Because of the large influence of oil production, large-scale factories and coal burning corporations that have settled in the southern states, most specifically those bordering the coast, the environmental destruction is greater than any other region in the United States. Amazingly there is great potential for programs and policies that encourage environmental change and repair, within these states because of the interest of corporations into greening their image, as well as the cooperation of colleges and universities in taking a stance for future generations in initiating these great changes. Texas A&M University, despite preconceived notions of its largely conservative based student body, has made great strives toward environmental policies to help decrease its impact on its environment and create sustainable alternatives for the future. The success of the student groups, faculty and administration was achieved hand-in-hand with the idea of creating a way of sharing their processes with other universities so that they too can begin to create a more sustainable campus atmosphere.

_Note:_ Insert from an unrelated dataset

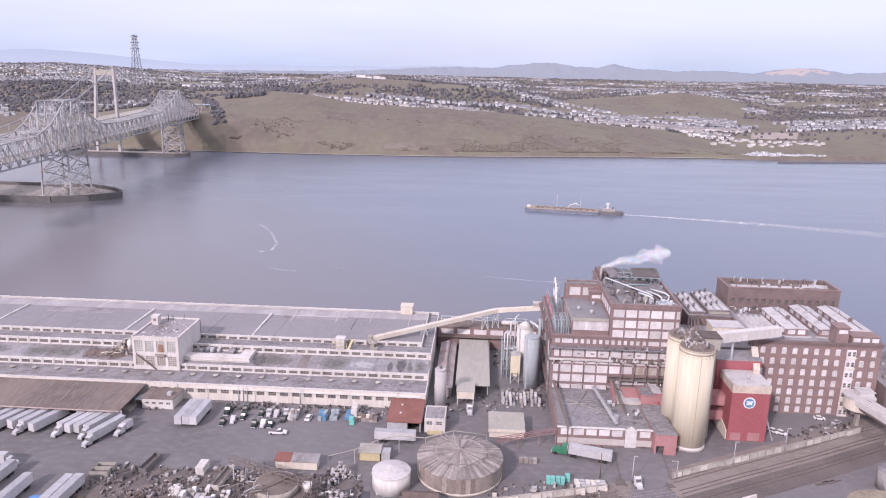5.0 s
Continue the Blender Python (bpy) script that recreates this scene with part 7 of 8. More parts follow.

Most of Texas A&M’s success has been achieved or exposed through the student groups, and so it is the students who wish to champion the idea of a conference for other student groups from neighboring states, to come together and actually build a plan for passing environmental policies on campus and creating programs for education and events. Texas A&M Student Government Association’s Environmental Issues Committee would like to plan and host the first conference in conjunction with other university groups from other colleges in the Gulf Coast region. The conference would consist of programs directly centered around which each university in attendance is interested in doing, with instructional teams put together from all the states. Research on particular schools would be done in advance to help facilitate a plan of action for those schools in attendance. Workshops offered would be led by schools who have had a successful program or initiative that they can share in order to inspire other campuses to do the same. For example: the University of Texas’s Environmental Center, Rice University’s purchasing of only sustainable paper products, Huston-Tilson’s Environmental Racism/Justice outreach program, and Texas A&M’s Center for Renewable Energy Trading, as well as many others. Also, in conjunction with workshops and planning/research time will be acclaimed speakers, including some from national non-governmental organizations and state and national representatives in Congress. Along with programming and speakers would be a fair for companies with job openings and internships, vendors of sustainable products, and so on. All housing and dining will be coordinated by Texas A&M, with stipends for travel costs suplemented for those students participating in the conference.

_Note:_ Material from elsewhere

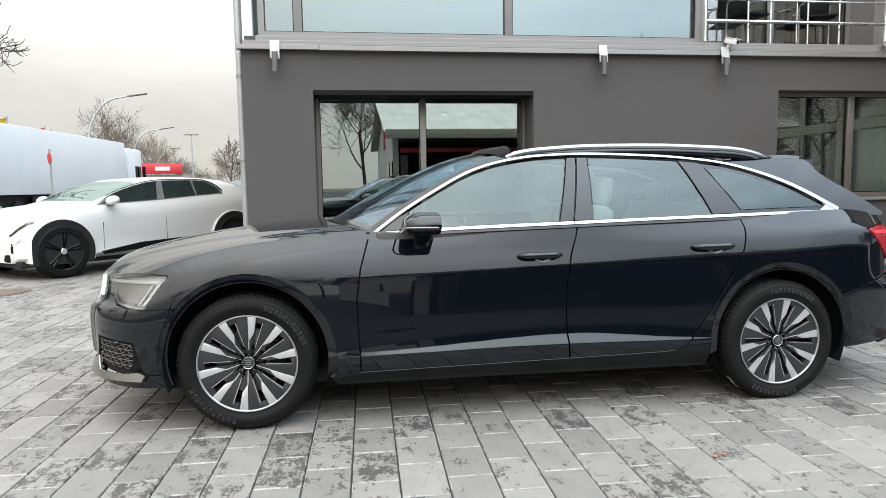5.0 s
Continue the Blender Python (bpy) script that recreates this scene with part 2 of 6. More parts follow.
M["zinc"] = mottled("zinc_pipe", (0.3528, 0.3612, 0.3696), 0.42, 0.15, 0.3, 0.01, 0.0002, 0.6)
M["rust"] = mottled("stained_pipe_foot", (0.30, 0.22, 0.13), 0.8, 0.4, 0.08, 0.01, 0.0006)
M["stainless"] = mottled("stainless_rail", (0.62, 0.62, 0.61), 0.25, 0.08, 0.3, 0.004, 0, 0.95)
M["lamp_grey"] = mottled("wall_lamp_grey", (0.34, 0.33, 0.31), 0.4, 0.1, 0.1, 0.004, 0, 0.5)
M["lamp_dark"] = mottled("dark_lamp_cylinder", (0.10, 0.10, 0.098), 0.45, 0.1, 0.1, 0.004, 0, 0.3)
M["blind_grey"] = mottled("grey_blind", (0.20, 0.21, 0.21), 0.6, 0.08, 0.5, 0.01, 0)
M["glass_shop"] = pane("shop_glass", (0.42, 0.47, 0.46), 0.15, shade=(0.9, 1.0, 1.0))
M["glass_coated"] = pane("coated_glass", (0.36, 0.47, 0.48), 0.155, shade=(0.84, 0.97, 1.0))
M["glass_office"] = pane("office_glass", (0.66, 0.72, 0.70), 0.09)
M["glass_wing"] = pane("wing_glass", (0.95, 0.965, 0.96), 0.07)
# near-black for all inner surfaces: the dimness of unlit rooms put into the colour
M["room_shade"] = mottled("room_shade", (0.030, 0.030, 0.032), 0.8, 0.2, 1.0, 0.02, 0)
M["room"] = mottled("office_wall", (0.30, 0.32, 0.32), 0.8, 0.1, 1.0, 0.02, 0)
M["teal_blind"] = mottled("teal_blind", (0.16, 0.34, 0.36), 0.8, 0.1, 0.8, 0.02, 0)
M["blind"] = mottled("white_blind", (0.62, 0.64, 0.62), 0.6, 0.06, 0.5, 0.01, 0)
M["cream"] = mottled("cream_paint", (0.31, 0.295, 0.25), 0.55, 0.08, 0.4, 0.01, 0.0002)
M["concrete"] = mottled("concrete", (0.219, 0.2117, 0.1971), 0.85, 0.2, 0.7, 0.01, 0.0012)
M["asphalt"] = mottled("asphalt", (0.05475, 0.05621, 0.05986), 0.85, 0.25, 1.2, 0.008, 0.002)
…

The proposal of the conference is very new in that there is not much funding available, so there is not much information specific to speakers and vendors available being that there is no available budget thus far.

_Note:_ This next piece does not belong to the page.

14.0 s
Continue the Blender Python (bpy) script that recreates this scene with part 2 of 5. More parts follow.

This is a very big project, and one that may seem like has been done before. The unique quality of this conference would be the actual workshops and program planning specific to each university. In Texas, Louisiana, Oklahoma, Mississippi, and other southern/gulf coast states, what works for one university will work for the rest because the same corporate and governmental interests affect each state the same. What is missing in the student-environmental movement is a strong, centralized voice from the southern states, most especially those on the Gulf Coast, because of the major business interests, but instead of seeing this as a handicap for environmental concerns, it is time to use it as a place of empowerment as we use the resources at hand to build a plan for environmental protection, repair, and sustainability specific to the needs and concerns of our environmental conditions.